## JOB
Produce word for word the lines of the data below running from the one that has "q.make_compatible(carried.rotation_quaternion)" to the one that has "scene.view_settings.use_white_balance |= len(values)", inclusive, and no others.

## PROVIDED DATA
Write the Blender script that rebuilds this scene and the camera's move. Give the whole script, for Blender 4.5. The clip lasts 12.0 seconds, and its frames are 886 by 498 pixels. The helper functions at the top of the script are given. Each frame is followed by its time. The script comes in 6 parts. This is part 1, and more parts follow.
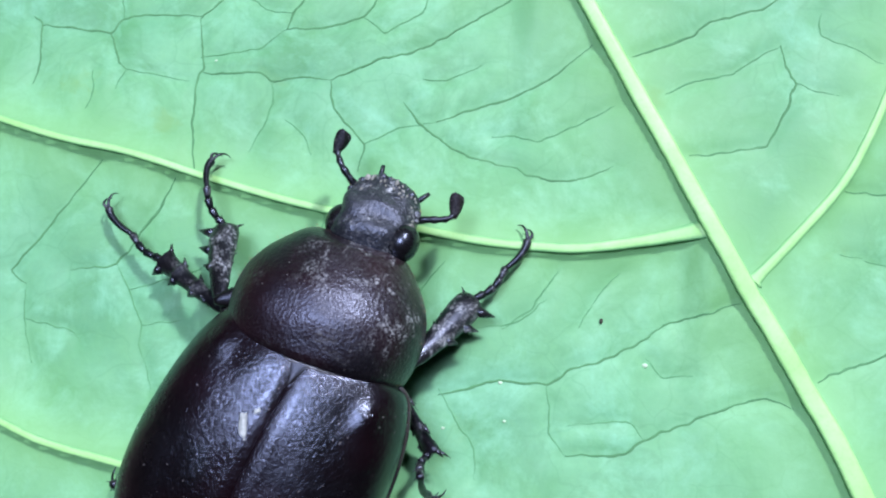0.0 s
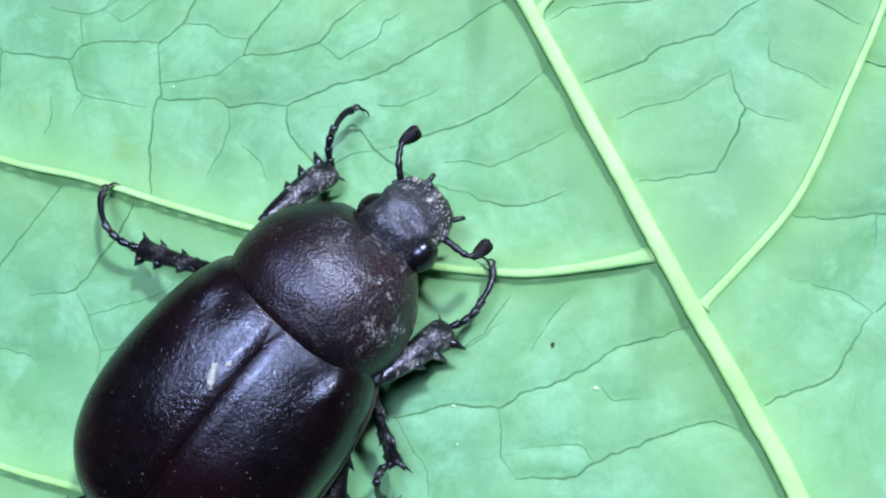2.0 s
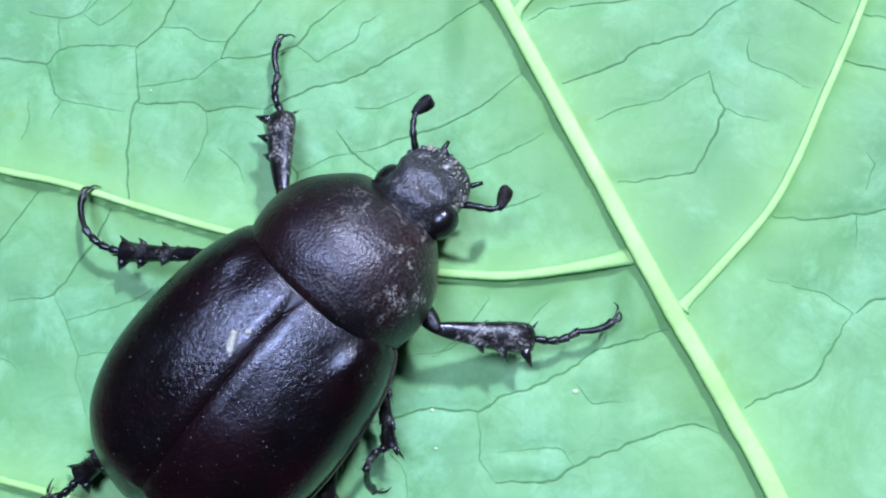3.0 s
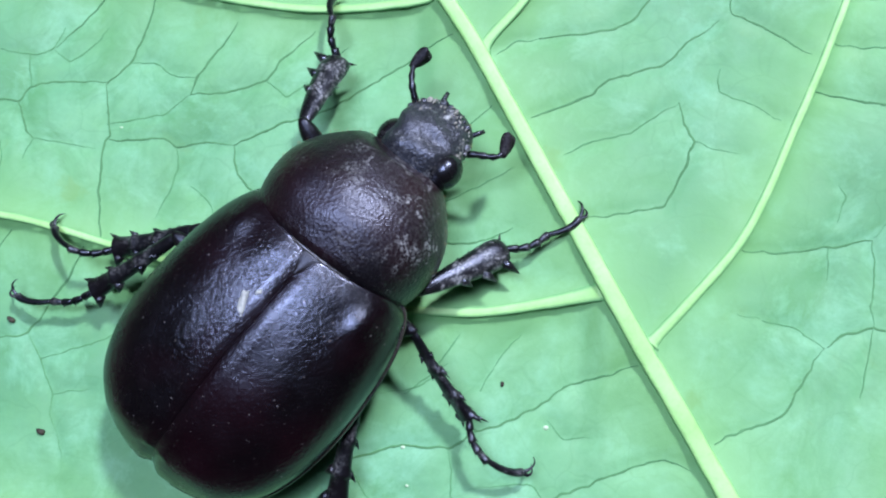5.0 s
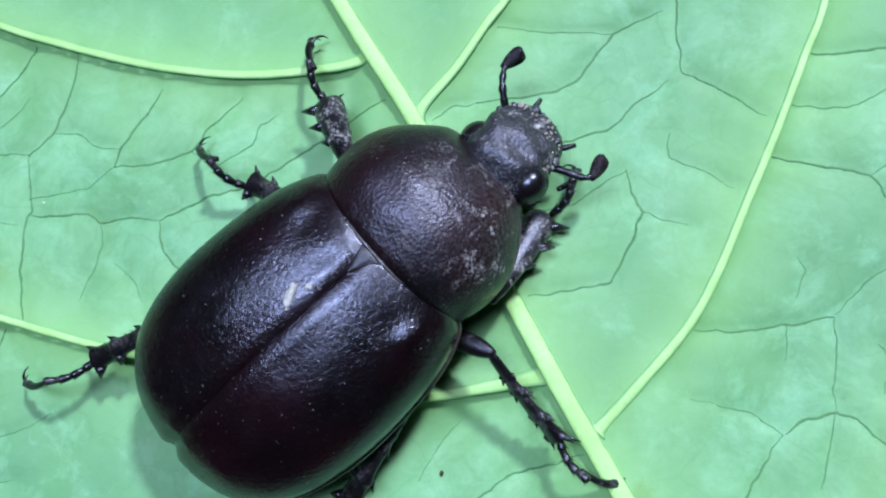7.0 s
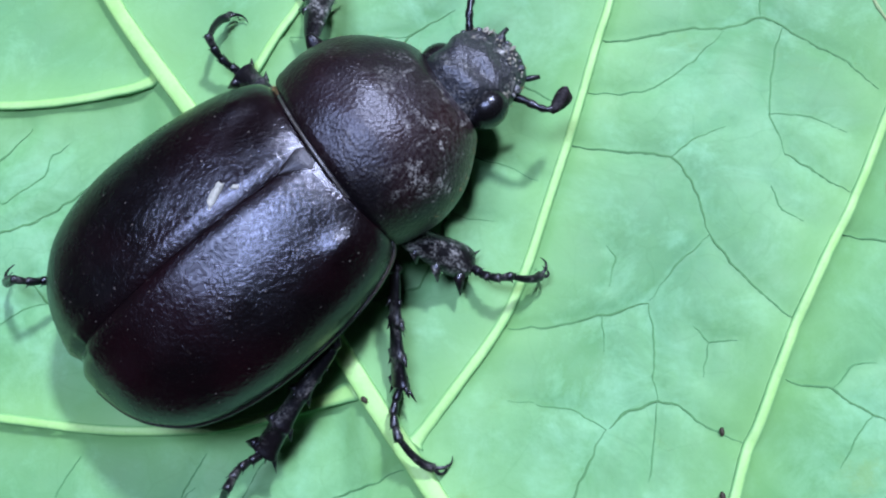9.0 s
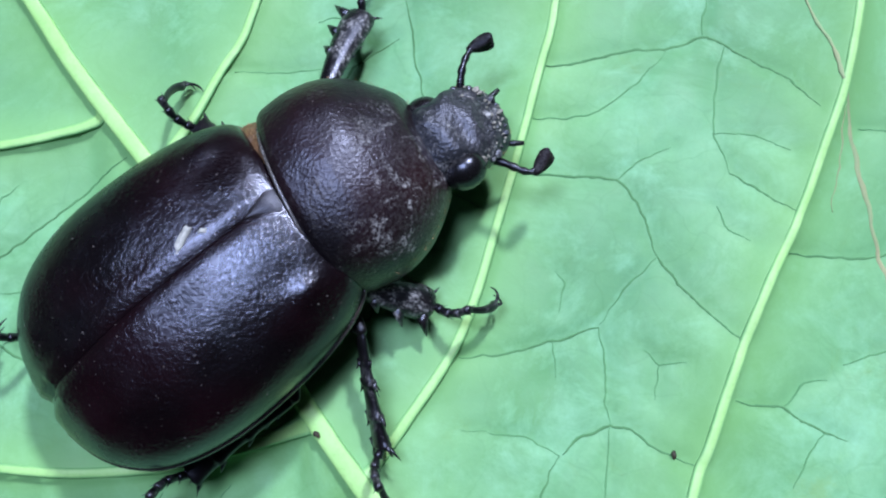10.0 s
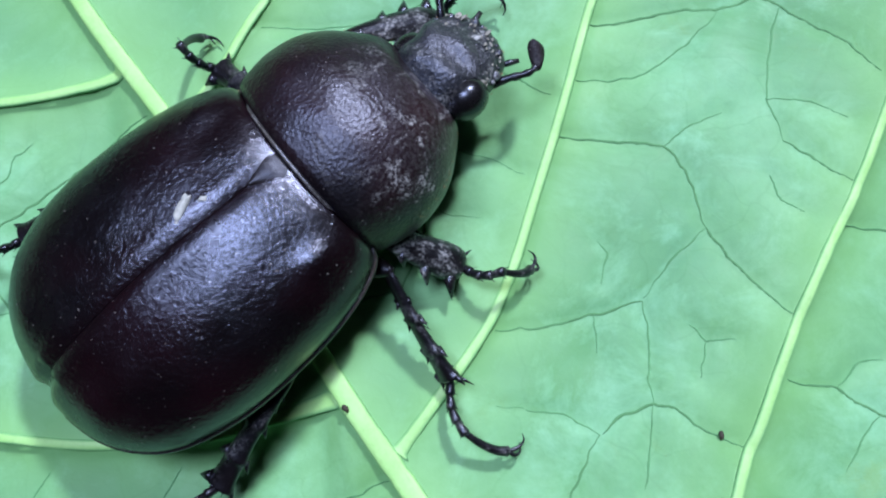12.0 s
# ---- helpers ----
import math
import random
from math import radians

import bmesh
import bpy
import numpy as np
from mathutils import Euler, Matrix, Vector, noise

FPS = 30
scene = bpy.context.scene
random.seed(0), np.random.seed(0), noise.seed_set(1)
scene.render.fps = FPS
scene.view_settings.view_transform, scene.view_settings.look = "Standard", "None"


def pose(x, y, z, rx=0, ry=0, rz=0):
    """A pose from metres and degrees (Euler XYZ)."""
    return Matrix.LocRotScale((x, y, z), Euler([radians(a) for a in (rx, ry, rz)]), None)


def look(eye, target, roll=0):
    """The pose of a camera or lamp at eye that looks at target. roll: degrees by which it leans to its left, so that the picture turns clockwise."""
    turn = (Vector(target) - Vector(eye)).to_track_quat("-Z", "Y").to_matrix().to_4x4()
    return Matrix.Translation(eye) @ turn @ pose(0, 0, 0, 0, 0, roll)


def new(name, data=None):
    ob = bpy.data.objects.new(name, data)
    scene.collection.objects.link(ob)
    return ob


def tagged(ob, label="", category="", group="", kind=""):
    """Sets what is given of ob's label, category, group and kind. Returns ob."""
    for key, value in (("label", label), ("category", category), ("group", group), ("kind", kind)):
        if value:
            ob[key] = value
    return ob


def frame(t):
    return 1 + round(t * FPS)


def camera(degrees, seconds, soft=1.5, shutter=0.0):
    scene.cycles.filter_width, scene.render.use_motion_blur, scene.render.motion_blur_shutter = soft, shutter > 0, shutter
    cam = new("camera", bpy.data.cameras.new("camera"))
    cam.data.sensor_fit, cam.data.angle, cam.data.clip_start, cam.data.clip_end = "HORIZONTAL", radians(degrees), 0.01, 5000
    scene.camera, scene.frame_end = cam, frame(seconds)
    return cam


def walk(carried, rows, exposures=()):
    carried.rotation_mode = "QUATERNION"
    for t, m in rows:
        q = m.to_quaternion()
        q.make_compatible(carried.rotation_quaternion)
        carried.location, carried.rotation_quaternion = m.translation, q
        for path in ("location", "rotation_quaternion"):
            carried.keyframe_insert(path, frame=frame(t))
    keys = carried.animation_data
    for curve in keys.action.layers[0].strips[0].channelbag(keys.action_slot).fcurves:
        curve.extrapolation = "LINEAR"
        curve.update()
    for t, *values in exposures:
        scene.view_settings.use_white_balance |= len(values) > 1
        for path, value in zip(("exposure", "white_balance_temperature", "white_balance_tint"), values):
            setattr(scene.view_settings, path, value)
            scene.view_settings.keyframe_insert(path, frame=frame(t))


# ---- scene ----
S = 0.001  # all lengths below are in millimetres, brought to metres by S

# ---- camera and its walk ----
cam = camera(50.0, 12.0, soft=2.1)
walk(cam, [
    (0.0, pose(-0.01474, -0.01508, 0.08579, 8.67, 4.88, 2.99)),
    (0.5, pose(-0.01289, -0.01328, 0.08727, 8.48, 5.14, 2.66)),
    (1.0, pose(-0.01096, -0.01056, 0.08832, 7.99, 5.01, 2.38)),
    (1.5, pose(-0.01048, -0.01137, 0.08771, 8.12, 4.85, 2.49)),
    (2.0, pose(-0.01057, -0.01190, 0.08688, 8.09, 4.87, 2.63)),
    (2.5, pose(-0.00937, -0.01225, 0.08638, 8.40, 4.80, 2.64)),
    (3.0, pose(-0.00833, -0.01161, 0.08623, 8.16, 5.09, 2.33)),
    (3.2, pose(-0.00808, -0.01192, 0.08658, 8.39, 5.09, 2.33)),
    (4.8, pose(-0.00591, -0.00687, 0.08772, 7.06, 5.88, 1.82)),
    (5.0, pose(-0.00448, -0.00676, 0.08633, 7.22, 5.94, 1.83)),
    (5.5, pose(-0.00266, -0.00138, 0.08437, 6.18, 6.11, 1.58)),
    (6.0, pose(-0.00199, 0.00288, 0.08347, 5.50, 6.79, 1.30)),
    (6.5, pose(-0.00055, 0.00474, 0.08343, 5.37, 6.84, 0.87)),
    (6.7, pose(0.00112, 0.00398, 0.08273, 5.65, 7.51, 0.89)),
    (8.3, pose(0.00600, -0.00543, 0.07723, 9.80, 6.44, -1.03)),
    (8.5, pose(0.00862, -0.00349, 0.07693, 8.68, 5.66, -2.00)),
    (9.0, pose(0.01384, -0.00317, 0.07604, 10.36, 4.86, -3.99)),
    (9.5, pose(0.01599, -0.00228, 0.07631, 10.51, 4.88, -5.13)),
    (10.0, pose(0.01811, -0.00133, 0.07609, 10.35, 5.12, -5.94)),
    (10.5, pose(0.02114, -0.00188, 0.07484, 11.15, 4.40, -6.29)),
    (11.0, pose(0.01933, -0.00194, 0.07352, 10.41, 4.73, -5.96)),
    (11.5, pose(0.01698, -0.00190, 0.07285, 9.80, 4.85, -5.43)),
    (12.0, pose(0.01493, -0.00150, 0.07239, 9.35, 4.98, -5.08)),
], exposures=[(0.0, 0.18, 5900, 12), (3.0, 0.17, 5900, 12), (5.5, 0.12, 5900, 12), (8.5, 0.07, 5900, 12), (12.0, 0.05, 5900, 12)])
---
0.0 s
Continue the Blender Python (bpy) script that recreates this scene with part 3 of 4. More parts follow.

## WRITTEN SOLUTION
        q.make_compatible(carried.rotation_quaternion)
        carried.location, carried.rotation_quaternion = m.translation, q
        for path in ("location", "rotation_quaternion"):
            carried.keyframe_insert(path, frame=frame(t))
    keys = carried.animation_data
    for curve in keys.action.layers[0].strips[0].channelbag(keys.action_slot).fcurves:
        curve.extrapolation = "LINEAR"
        curve.update()
    for t, *values in exposures:
        scene.view_settings.use_white_balance |= len(values) > 1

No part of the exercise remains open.